Part of Session 101: Sociophonetic research in emerging varieties (Other abstracts in this session)

Same City, Different World: The Emergence of a Black English Speech Community in Toronto

Authors: Baxter, Laura; Peters, Jacqueline
Submitted by: Baxter, Laura (York University, Canada)

This paper presents a study of (t/d) deletion (TD) in Black Toronto English, a speech community which has not previously been investigated. Hoffman and Walker (2010) examined (TD) in the speech of Torontonians from a number of ethnic groups and found that, while first generation Chinese- and Italian-Canadian speakers showed evidence of language transfer, second generation speakers of both groups showed the same conditioning of (t/d) deletion as speakers of British descent, suggesting these speakers were all members of the same speech community.
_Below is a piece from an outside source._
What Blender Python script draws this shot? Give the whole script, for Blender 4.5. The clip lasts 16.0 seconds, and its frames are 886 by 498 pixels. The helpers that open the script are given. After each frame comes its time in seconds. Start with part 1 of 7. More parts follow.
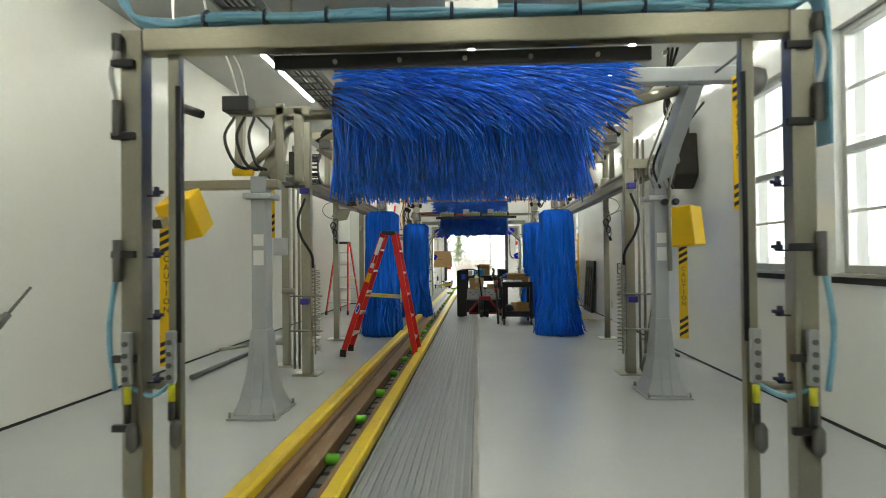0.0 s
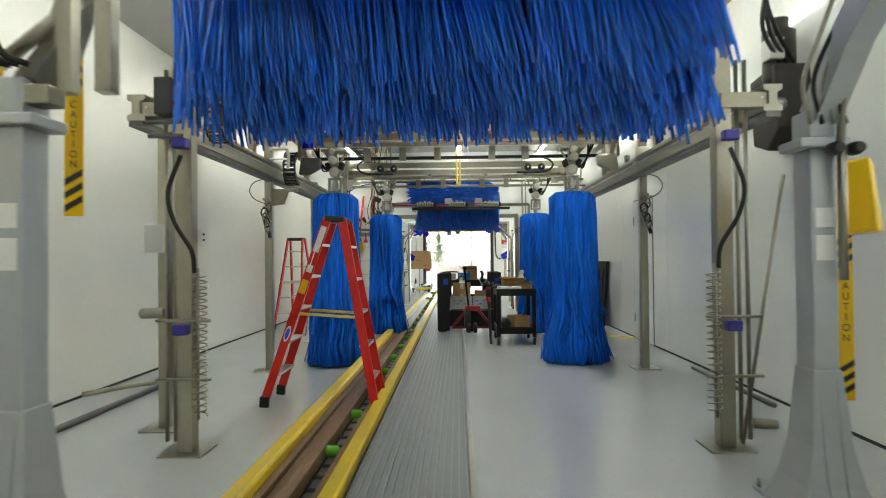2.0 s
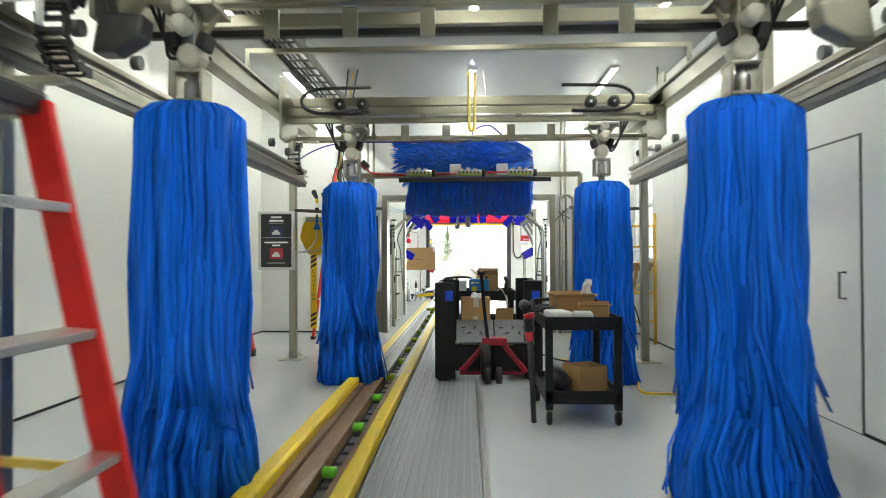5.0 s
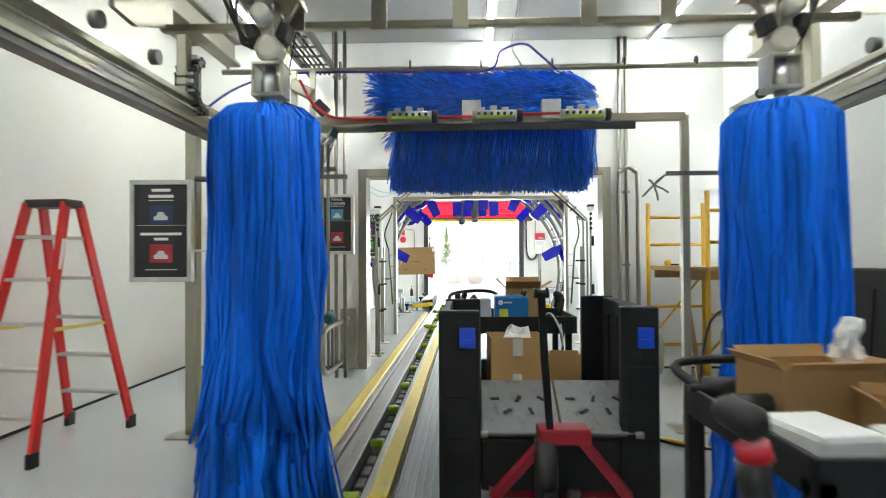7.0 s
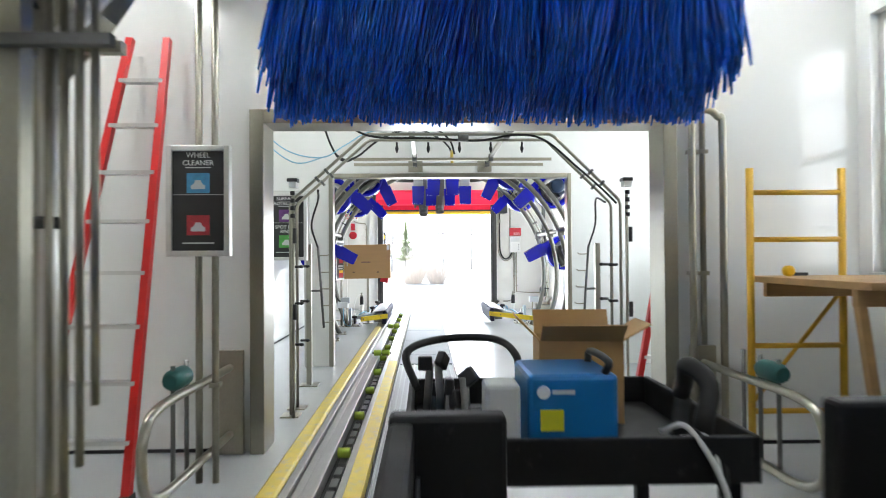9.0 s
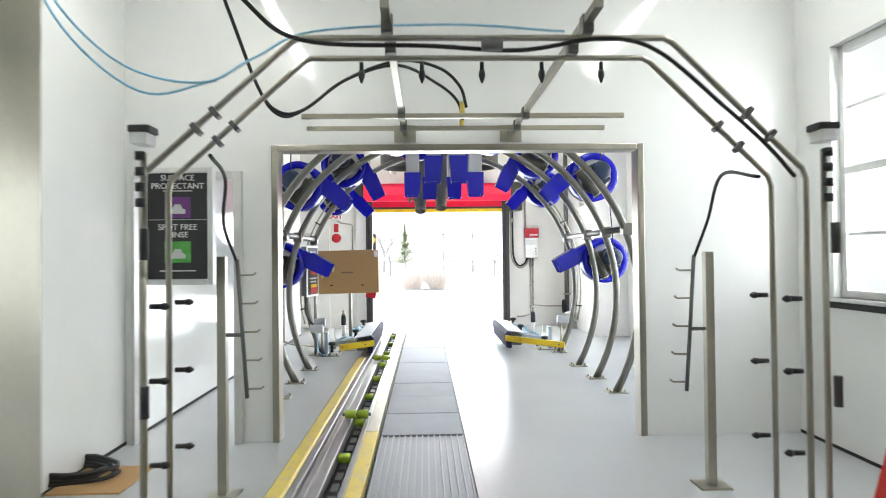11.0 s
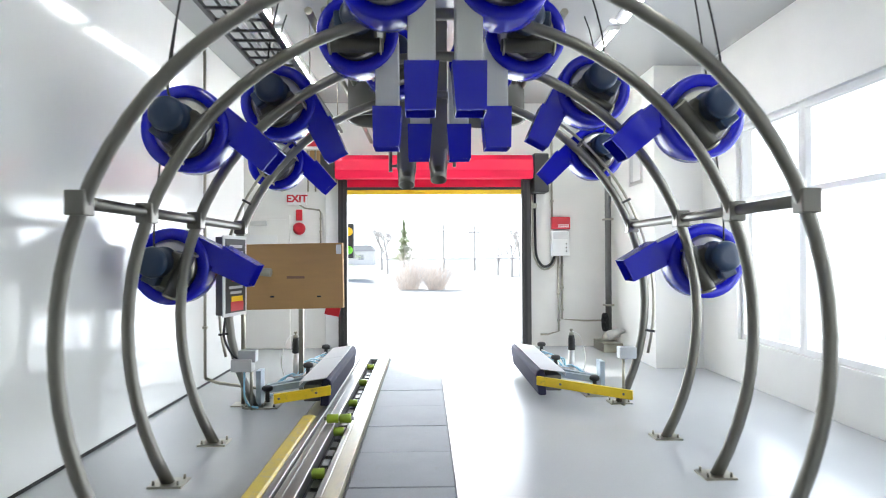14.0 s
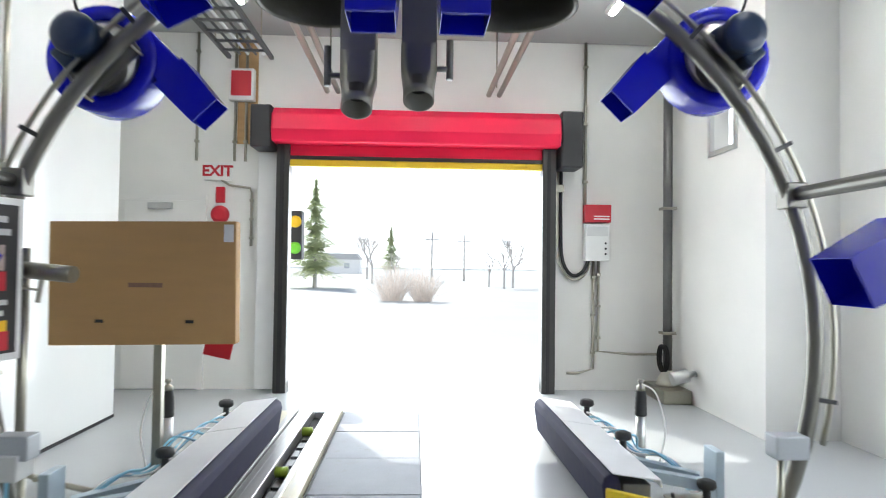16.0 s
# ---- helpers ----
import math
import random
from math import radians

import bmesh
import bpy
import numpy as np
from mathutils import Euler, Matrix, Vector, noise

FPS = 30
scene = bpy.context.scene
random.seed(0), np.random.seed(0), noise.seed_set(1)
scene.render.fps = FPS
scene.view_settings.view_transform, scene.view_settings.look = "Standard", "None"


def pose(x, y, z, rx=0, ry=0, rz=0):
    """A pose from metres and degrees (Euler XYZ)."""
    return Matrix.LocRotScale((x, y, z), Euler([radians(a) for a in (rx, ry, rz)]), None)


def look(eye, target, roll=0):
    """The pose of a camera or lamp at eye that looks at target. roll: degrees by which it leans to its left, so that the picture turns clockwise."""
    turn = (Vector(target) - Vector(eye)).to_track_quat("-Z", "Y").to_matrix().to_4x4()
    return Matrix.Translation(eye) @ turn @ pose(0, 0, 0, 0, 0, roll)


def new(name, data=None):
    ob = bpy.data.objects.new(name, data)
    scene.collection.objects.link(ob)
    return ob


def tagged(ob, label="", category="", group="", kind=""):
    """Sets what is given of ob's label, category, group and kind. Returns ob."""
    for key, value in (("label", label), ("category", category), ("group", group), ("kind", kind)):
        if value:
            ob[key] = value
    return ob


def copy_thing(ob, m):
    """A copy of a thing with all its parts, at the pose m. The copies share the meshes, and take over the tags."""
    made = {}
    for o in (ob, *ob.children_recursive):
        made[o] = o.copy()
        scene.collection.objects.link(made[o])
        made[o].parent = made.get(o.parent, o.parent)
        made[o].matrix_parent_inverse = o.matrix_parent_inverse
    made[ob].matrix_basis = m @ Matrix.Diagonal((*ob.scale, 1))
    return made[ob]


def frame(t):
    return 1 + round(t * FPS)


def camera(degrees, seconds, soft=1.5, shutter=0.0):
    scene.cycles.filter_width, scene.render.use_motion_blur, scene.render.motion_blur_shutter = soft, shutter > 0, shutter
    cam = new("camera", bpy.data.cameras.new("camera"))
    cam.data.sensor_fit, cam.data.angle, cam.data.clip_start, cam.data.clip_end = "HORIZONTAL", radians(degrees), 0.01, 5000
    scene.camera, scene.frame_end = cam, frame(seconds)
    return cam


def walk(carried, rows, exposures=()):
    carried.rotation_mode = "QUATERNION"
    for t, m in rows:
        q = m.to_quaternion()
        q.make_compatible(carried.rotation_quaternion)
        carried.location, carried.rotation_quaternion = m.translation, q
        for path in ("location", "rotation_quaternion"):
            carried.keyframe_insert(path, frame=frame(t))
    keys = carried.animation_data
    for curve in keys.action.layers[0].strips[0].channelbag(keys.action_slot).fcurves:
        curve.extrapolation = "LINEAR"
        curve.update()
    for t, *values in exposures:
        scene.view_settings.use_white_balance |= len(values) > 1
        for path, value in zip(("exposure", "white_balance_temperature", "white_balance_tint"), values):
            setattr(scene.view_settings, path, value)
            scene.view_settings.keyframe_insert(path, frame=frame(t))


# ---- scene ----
cam = camera(70.0, 16.0, soft=1.0, shutter=0.5)
PATH = [
    (0, (0.143, -0.294, 1.348), (0.033, 1.703, 1.376), -0.6),
    (0.5, (0.158, 0.364, 1.355), (0.038, 2.36, 1.38), -0.5),
    (1, (0.103, 1.12, 1.354), (-0.012, 3.116, 1.379), -0.4),
    (1.5, (0.071, 1.841, 1.35), (-0.001, 3.839, 1.376), -0.5),
    (2, (0.038, 2.647, 1.33), (-0.009, 4.646, 1.36), -0.6),
    (2.5, (0.03, 3.401, 1.354), (-0.02, 5.4, 1.372), -0.4),
    (3, (0.061, 4.179, 1.338), (-0.004, 6.178, 1.362), -0.4),
    (3.5, (0.041, 4.917, 1.337), (-0.02, 6.916, 1.361), -0.2),
    (4, (0.048, 5.706, 1.326), (-0.025, 7.704, 1.352), -0.2),
    (4.2, (0.045, 6.017, 1.324), (-0.032, 8.016, 1.351), -0.2),
    (6.3, (-0.129, 9.462, 1.336), (-0.199, 11.461, 1.363), -0.3),
    (6.5, (-0.156, 9.809, 1.347), (-0.223, 11.807, 1.371), -0.4),
    (7, (-0.199, 10.77, 1.329), (-0.27, 12.768, 1.361), -0.3),
    (7.5, (-0.226, 11.606, 1.329), (-0.254, 13.605, 1.361), -0.2),
    (8, (-0.243, 12.46, 1.334), (-0.194, 14.459, 1.363), -0.3),
    (8.5, (-0.266, 13.205, 1.348), (-0.209, 15.204, 1.372), -0.3),
    (10.8, (-0.246, 16.492, 1.498), (-0.191, 18.491, 1.525), -0.7),
    (11, (-0.224, 16.741, 1.497), (-0.167, 18.74, 1.525), -0.6),
    (11.5, (-0.19, 17.28, 1.483), (-0.134, 19.279, 1.515), -0.6),
    (12, (-0.187, 17.868, 1.484), (-0.129, 19.867, 1.512), -0.5),
    (12.5, (-0.164, 18.411, 1.478), (-0.106, 20.41, 1.506), -0.5),
    (13, (-0.132, 18.982, 1.484), (-0.076, 20.981, 1.51), -0.5),
    (13.5, (-0.121, 19.563, 1.487), (-0.065, 21.562, 1.511), -0.5),
    (14, (-0.097, 20.232, 1.503), (-0.042, 22.231, 1.523), -0.3),
    (14.5, (-0.051, 20.965, 1.458), (0.006, 22.964, 1.49), -0.1),
    (15, (0.005, 21.815, 1.457), (0.07, 23.814, 1.493), 0.1),
    (15.5, (0.044, 22.602, 1.446), (0.115, 24.6, 1.487), 0.3),
    (16, (0.027, 23.395, 1.405), (0.118, 25.392, 1.458), 0.7),
]
walk(cam, [(t, look(eye, target, roll)) for t, eye, target, roll in PATH],
     exposures=[(0.0, 0.18, 6850, -1), (2.0, 0.44, 6700, -1), (4.0, 0.62, 6600, 0), (6.3, 0.95, 6350, 1), (7.5, 0.80, 6300, 4), (8.7, 0.65, 6120, 7), (10.8, 0.55, 6300, 8),
                (13.0, 0.41, 6200, 9), (14.0, 0.30, 6100, 8), (15.0, 0.18, 6100, 8), (16.0, 0.06, 6150, 7)])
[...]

Our study, on the other hand, finds that second generation Black Canadians do not share certain constraint rankings found by Hoffman and Walker, suggesting that Black speakers in Toronto speak a different variety of English and have not assimilated to the larger speech community in the same way that speakers of the other ethnic groups have.

In particular, preceding phonological context, the most significant linguistic constraint on (TD) for all ethnolects in Toronto, shows a different direction of effect in the speech of the Black community, one that is similar to the constraint ranking found in Patrick (1999)’s study of Jamaican Creole, one of the substrate languages of Toronto’s Black immigrant population. We suggest the existence of (TD) in varieties of a substrate language as a possible explanation for the persistence of language transfer into the second generation of speakers in Toronto.

Furthermore, preliminary evidence suggests that this variety of English is not limited to speakers of Jamaican heritage, but that Black speakers of different linguistic heritages have formed one speech community in Toronto. As Black speakers tend to be isolated both geographically and socially from the larger Toronto speech community, we suggest that other Black speakers have assimilated to the Jamaican community due to its status as the largest and most established Black community in Toronto.